Monday bought more bad news, with factory orders falling 4.8%, actually a touch less than the Dow Jones estimate though the worst reading since January 2024. Also, the Conference Board’s employment trends index declined in July, hitting its lowest since October 2024.

Markets have been resilient

Amid the worrying economic signs, stocks have fallen though not dramatically. Wall Street rallied Monday, with hopes rising that the U.S. and European Union will be able to reach a long-term tariff agreement.

Trading has been volatile lately, with the Dow Jones Industrial Average off 1.7% over the past month.

“This confirmed a lot of our suspicions. Frankly, we were waiting for the other shoe to drop, and now we’re starting to see a few shoes drop,” George Mateyo, chief investment officer at Key Private Bank, said of the jobs numbers.

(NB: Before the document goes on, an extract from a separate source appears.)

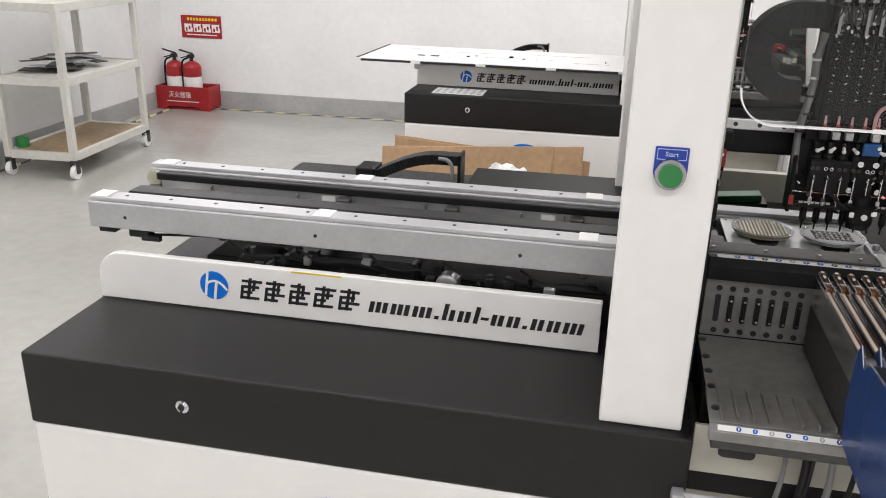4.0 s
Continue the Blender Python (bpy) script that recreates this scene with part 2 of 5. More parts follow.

Trading lately has seen “a lot of complacency” as investors largely ignored the political storms in Washington and took a best-case-scenario outlook toward the economy, Mateyo added.

“A lot of people were anticipating the fact that the good times would keep rolling, and indeed they probably will,” he added. “We still don’t think the base case is that a recession is going to manifest itself. But it’s going to be a pretty big slowdown, given the fact that uncertainty is really high.”

Markets also have vacillated in terms of what they see the Fed doing.

Just prior to the jobs report, traders were assigning low odds to a rate cut at the central bank’s September meeting, then swung back to pricing in Monday a nearly 90% probability, according to the CME Group. However, there are multiple key data releases until then, and Fed rhetoric this far has been tepid regarding easing.

Mateyo sees the economic and policy uncertainty adding up to a recipe for caution.

“We’ve been cautioning clients to look at their overall risk exposures and perhaps rebalance away from some of the risky sectors of the market,” he said.